Koch, too, resigned and moved over to head construction firm Bilfinger+Berger ostensibly to "meet new and different challenges". But it is an open secret that Koch simply gave up, because he could no longer see himself working with Merkel and had the sinking feeling that she wouldn't give up her post any time soon.
Chickens Coming Home to Roost
Merkel might have secured her "throne" in the short run; but now her autocratic management style might turn out to be a big, fat chicken coming home to roost. She has more and more surrounded herself with people who either haven't got the same competence, who lack a longer-term vision for Germany and for Europe, or who are simply interested in their own political survival within her government.
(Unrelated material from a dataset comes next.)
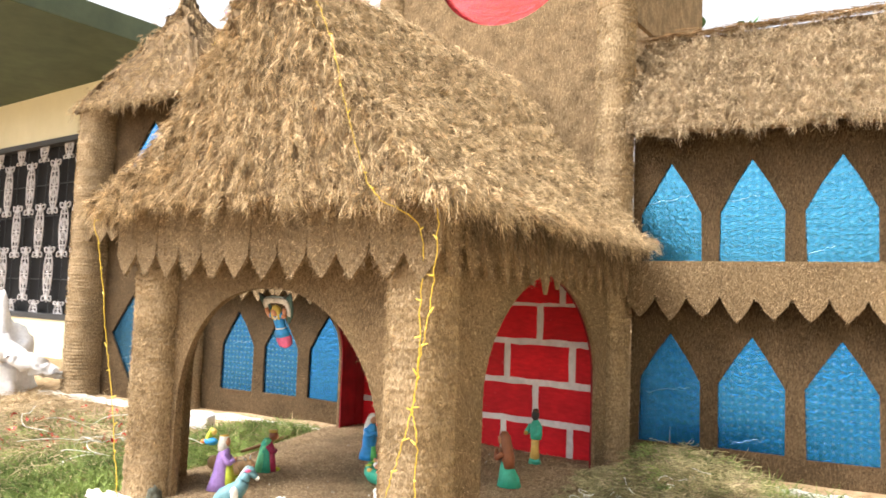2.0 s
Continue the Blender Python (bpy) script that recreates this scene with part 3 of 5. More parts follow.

Another bitter truth for Merkel is that the once proclaimed "dream partner" for a coalition, the Liberals or FDP, has, in real life, turned into her worst nightmare. At virtually every corner, FDP members bridle against her political plans or decisions. The FDP does not want to use extra tax euros just to service the debt; the FDP does not want to sign up on bailout packages and the FDP opposes more funds for the EFSF. And now the FDP even threatens to break up the coalition, if Merkel ever signs up on Eurobonds. Managing the crisis, or so it seems, was a lot easier with the apparently less desirable coalition partner SPD.
Her travails with the Liberals are only part of Angie's present problems. The real opposition that is now forming a front against her comes from within her own party. Wolfgang Bosbach, head of the interior policy committee in the German parliament, has already threatened a "No" to the new ESFS competences and the Greek bailout package. Other leading members of the party are demanding parliamentary approval for every "sizable capital action" of the ESFS or EMS - exactly what the last EU Summit wanted to rule out.
But the arrow which smarted most must have been the one fired by former Chancellor Helmut Kohl, the man that brought Germany unification and the euro, who certainly had and has a vision for Europe. "I am afraid Frau Merkel lost her compass for Germany's Euro policy," Kohl, who was Merkel's mentor in her early political career, told German daily Süddeutsche Zeitung in one of his rare interviews.
He continued: "For the past years, Germany has ceased to be a calculable partner in Europe and on the world stage. If that does not change, it will be not short of a disaster, for the country and for Europe as a whole." Ouch!
There is not denying that the political winds in Berlin are changing. Curiously enough, Merkel does not really have to worry about pushing her EFSF and Greek bailout package through parliament. Thanks to the vast approval from the opposition, it's likely to sail through smoothly enough. If the number of dissenters from within her own coalition reaches a critical level, her own political survival becomes less and less certain; and the vote for Europe could very quickly turn into a vote of confidence for the Chancellor herself.
Whoever said German politics were boring?